* _Problem requirements_:
Begin with the line that contains "Continue the Blender" and end with the line that contains "brown concrete block": copy that span of lines exactly, and nothing outside it.

====

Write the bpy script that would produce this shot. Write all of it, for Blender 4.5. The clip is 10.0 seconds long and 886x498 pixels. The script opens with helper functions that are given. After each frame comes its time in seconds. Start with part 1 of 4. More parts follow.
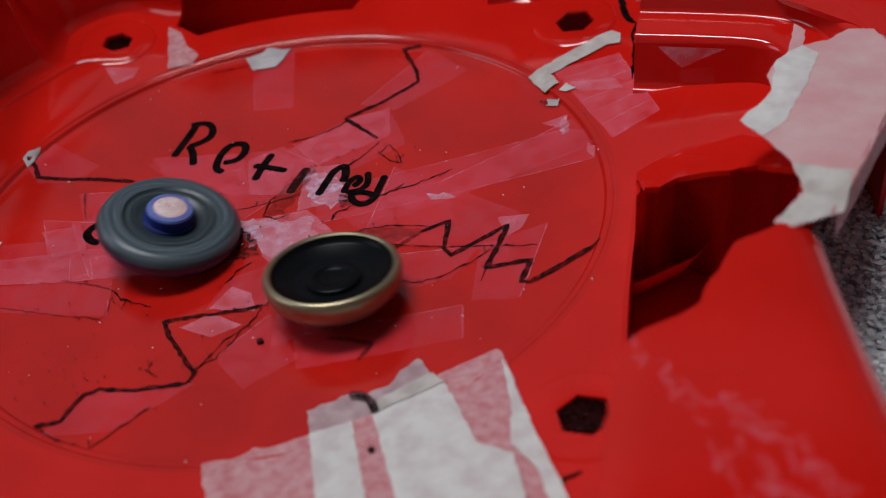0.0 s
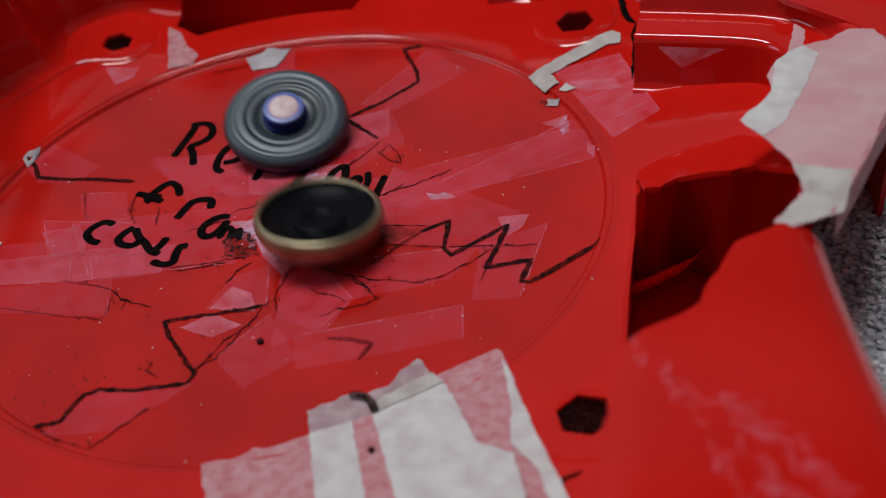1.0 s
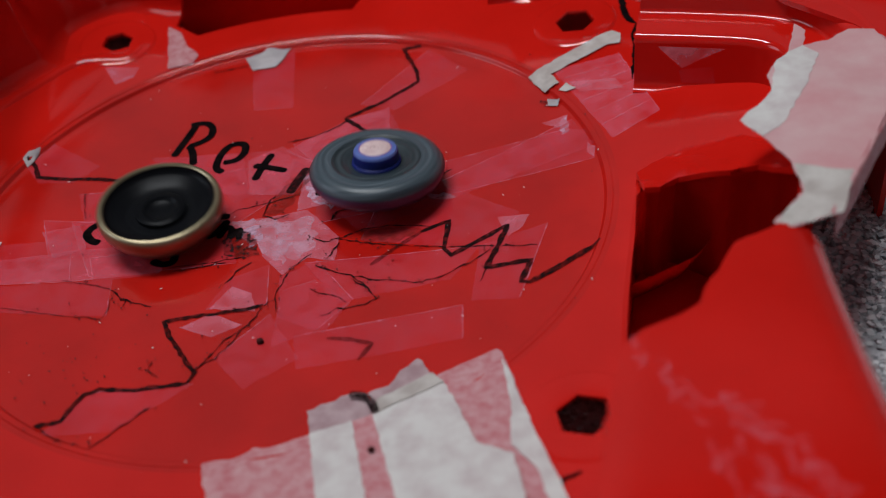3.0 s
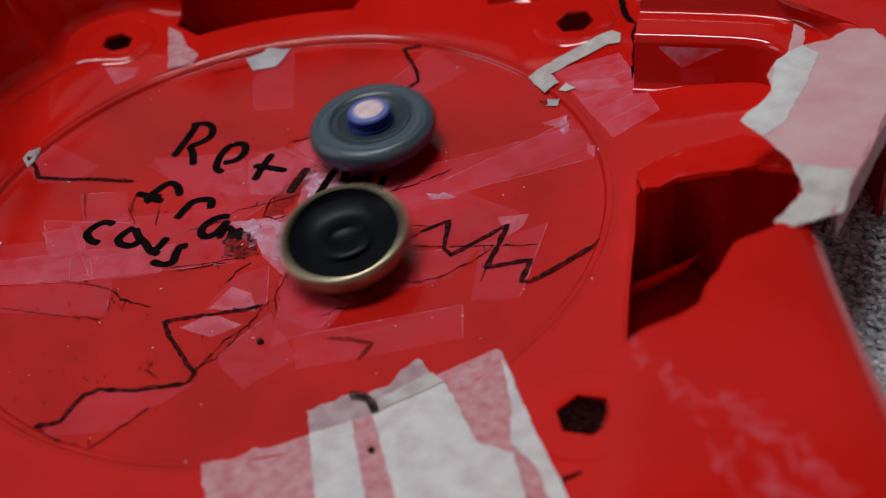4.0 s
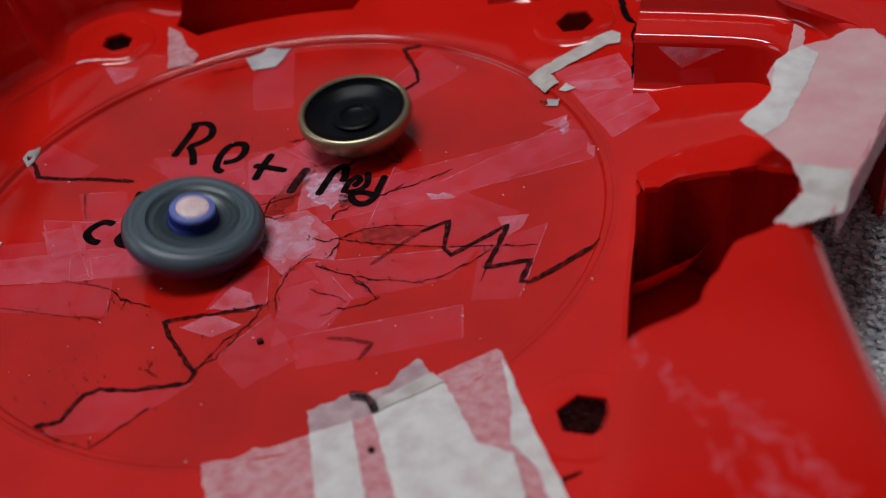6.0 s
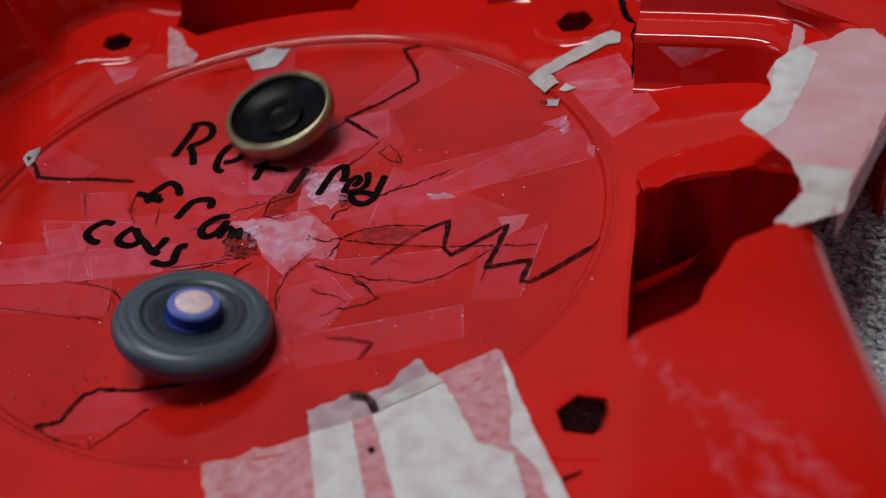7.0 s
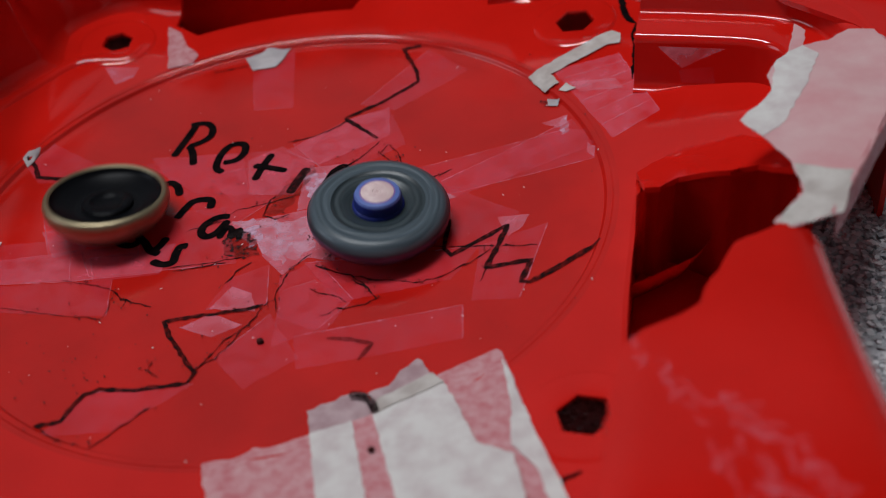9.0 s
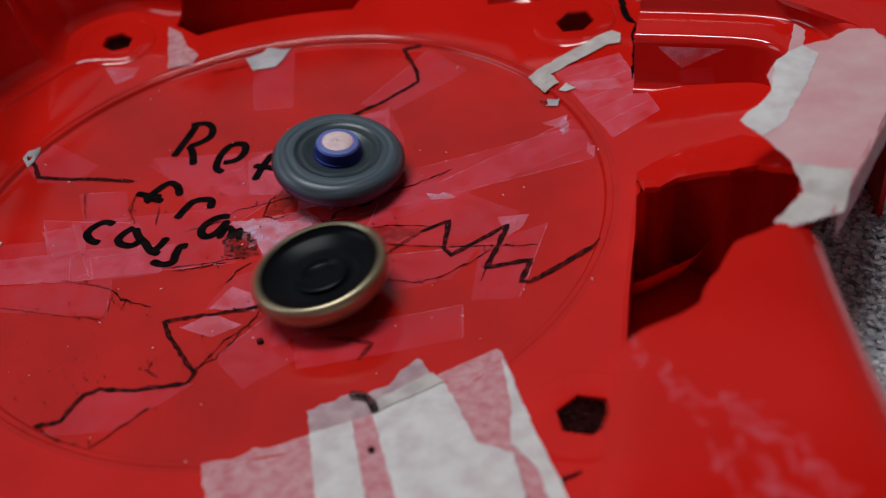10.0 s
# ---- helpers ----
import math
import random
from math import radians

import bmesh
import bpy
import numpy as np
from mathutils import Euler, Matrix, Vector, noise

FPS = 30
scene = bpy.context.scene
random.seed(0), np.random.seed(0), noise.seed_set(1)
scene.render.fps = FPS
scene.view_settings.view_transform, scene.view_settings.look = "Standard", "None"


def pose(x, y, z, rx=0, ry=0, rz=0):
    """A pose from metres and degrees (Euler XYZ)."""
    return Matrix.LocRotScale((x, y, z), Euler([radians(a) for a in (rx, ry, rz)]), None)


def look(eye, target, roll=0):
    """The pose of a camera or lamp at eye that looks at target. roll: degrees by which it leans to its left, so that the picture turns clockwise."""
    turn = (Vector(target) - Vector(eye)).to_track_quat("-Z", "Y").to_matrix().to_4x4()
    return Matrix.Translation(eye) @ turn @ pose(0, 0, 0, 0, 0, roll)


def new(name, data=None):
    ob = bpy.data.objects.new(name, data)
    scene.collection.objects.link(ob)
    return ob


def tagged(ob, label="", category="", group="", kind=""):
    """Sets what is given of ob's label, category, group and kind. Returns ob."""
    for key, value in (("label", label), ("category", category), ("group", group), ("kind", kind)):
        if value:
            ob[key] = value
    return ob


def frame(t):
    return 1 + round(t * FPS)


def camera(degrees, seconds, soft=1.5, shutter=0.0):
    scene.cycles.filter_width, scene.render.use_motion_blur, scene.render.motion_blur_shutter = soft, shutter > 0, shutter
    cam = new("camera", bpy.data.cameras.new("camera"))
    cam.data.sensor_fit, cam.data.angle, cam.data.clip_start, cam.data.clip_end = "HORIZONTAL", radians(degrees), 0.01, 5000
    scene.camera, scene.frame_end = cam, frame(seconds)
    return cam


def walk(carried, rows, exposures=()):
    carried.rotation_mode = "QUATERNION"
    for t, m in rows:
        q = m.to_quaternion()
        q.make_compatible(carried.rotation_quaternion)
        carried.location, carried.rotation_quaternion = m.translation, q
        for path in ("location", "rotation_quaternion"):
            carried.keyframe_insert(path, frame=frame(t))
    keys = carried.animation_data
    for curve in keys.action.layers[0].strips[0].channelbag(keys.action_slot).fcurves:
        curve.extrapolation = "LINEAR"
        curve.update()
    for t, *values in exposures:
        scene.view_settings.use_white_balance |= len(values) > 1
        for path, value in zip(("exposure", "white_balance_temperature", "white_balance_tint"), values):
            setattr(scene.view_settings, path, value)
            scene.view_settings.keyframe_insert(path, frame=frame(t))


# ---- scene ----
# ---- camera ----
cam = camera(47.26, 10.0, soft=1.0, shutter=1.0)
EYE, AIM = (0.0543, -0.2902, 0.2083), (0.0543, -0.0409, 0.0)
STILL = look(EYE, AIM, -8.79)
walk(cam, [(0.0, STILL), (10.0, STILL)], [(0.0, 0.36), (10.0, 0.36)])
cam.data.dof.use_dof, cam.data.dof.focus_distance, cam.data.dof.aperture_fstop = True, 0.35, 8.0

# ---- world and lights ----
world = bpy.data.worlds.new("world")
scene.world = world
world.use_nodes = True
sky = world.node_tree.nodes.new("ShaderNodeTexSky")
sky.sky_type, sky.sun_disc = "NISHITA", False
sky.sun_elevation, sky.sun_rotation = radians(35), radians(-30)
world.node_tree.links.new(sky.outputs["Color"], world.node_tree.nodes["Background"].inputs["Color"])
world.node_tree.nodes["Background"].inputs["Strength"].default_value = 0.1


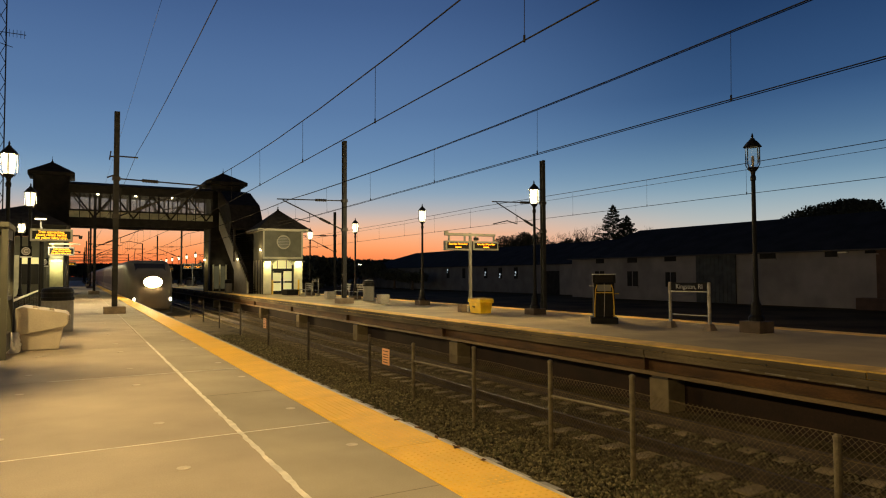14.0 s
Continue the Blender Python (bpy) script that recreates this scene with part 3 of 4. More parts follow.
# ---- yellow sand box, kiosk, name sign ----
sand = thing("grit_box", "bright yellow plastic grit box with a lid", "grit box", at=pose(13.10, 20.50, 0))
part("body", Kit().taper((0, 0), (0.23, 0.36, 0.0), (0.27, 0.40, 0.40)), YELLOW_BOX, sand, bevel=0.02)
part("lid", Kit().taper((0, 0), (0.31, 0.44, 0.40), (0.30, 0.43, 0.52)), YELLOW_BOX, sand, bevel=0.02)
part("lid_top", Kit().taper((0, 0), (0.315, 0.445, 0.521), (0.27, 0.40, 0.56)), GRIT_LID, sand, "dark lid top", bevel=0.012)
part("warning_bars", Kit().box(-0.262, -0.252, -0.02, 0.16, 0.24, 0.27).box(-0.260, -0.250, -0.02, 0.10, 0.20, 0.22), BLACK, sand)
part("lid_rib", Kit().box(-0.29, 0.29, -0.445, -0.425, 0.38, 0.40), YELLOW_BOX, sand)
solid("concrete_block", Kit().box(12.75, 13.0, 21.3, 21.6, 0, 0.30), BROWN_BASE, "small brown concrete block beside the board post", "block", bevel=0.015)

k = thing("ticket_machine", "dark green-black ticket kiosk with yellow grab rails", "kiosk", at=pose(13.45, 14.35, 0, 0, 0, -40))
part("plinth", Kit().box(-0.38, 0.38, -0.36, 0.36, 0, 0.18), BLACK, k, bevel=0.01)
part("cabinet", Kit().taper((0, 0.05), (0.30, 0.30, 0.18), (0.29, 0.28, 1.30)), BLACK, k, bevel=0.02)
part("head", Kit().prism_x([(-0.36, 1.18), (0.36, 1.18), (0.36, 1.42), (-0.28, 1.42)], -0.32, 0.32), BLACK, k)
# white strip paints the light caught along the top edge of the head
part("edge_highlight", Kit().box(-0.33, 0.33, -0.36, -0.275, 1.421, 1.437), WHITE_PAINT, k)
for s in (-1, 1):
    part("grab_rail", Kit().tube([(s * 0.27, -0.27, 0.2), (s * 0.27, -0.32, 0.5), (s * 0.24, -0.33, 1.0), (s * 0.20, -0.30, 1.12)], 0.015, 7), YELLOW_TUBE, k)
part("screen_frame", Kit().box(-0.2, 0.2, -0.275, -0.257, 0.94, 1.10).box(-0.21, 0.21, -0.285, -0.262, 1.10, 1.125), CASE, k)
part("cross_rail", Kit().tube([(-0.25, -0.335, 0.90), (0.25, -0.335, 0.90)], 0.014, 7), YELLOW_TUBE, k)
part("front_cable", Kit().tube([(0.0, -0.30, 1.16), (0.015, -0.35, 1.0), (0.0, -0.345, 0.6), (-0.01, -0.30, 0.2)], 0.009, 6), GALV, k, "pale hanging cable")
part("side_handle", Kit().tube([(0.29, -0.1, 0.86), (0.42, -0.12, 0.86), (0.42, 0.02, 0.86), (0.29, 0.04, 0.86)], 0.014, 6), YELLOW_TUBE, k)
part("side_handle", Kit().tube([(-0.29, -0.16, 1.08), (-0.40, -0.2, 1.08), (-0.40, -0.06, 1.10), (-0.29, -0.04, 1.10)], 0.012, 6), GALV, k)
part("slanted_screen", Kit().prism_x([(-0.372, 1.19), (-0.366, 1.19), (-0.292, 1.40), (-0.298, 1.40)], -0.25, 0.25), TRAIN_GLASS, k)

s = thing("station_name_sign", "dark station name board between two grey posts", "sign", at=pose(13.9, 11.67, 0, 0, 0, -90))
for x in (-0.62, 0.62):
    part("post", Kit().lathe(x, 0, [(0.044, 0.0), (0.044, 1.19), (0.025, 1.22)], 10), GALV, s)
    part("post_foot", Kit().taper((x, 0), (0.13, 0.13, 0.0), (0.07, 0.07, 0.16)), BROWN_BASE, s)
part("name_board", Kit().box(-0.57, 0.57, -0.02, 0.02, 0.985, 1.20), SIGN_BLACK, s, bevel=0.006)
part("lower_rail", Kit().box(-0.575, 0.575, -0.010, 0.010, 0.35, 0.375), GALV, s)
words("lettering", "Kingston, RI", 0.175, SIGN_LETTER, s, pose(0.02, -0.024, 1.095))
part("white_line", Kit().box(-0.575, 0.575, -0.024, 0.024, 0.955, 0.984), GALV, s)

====

* _Full solution_:
Continue the Blender Python (bpy) script that recreates this scene with part 3 of 4. More parts follow.
# ---- yellow sand box, kiosk, name sign ----
sand = thing("grit_box", "bright yellow plastic grit box with a lid", "grit box", at=pose(13.10, 20.50, 0))
part("body", Kit().taper((0, 0), (0.23, 0.36, 0.0), (0.27, 0.40, 0.40)), YELLOW_BOX, sand, bevel=0.02)
part("lid", Kit().taper((0, 0), (0.31, 0.44, 0.40), (0.30, 0.43, 0.52)), YELLOW_BOX, sand, bevel=0.02)
part("lid_top", Kit().taper((0, 0), (0.315, 0.445, 0.521), (0.27, 0.40, 0.56)), GRIT_LID, sand, "dark lid top", bevel=0.012)
part("warning_bars", Kit().box(-0.262, -0.252, -0.02, 0.16, 0.24, 0.27).box(-0.260, -0.250, -0.02, 0.10, 0.20, 0.22), BLACK, sand)
part("lid_rib", Kit().box(-0.29, 0.29, -0.445, -0.425, 0.38, 0.40), YELLOW_BOX, sand)
solid("concrete_block", Kit().box(12.75, 13.0, 21.3, 21.6, 0, 0.30), BROWN_BASE, "small brown concrete block beside the board post", "block", bevel=0.015)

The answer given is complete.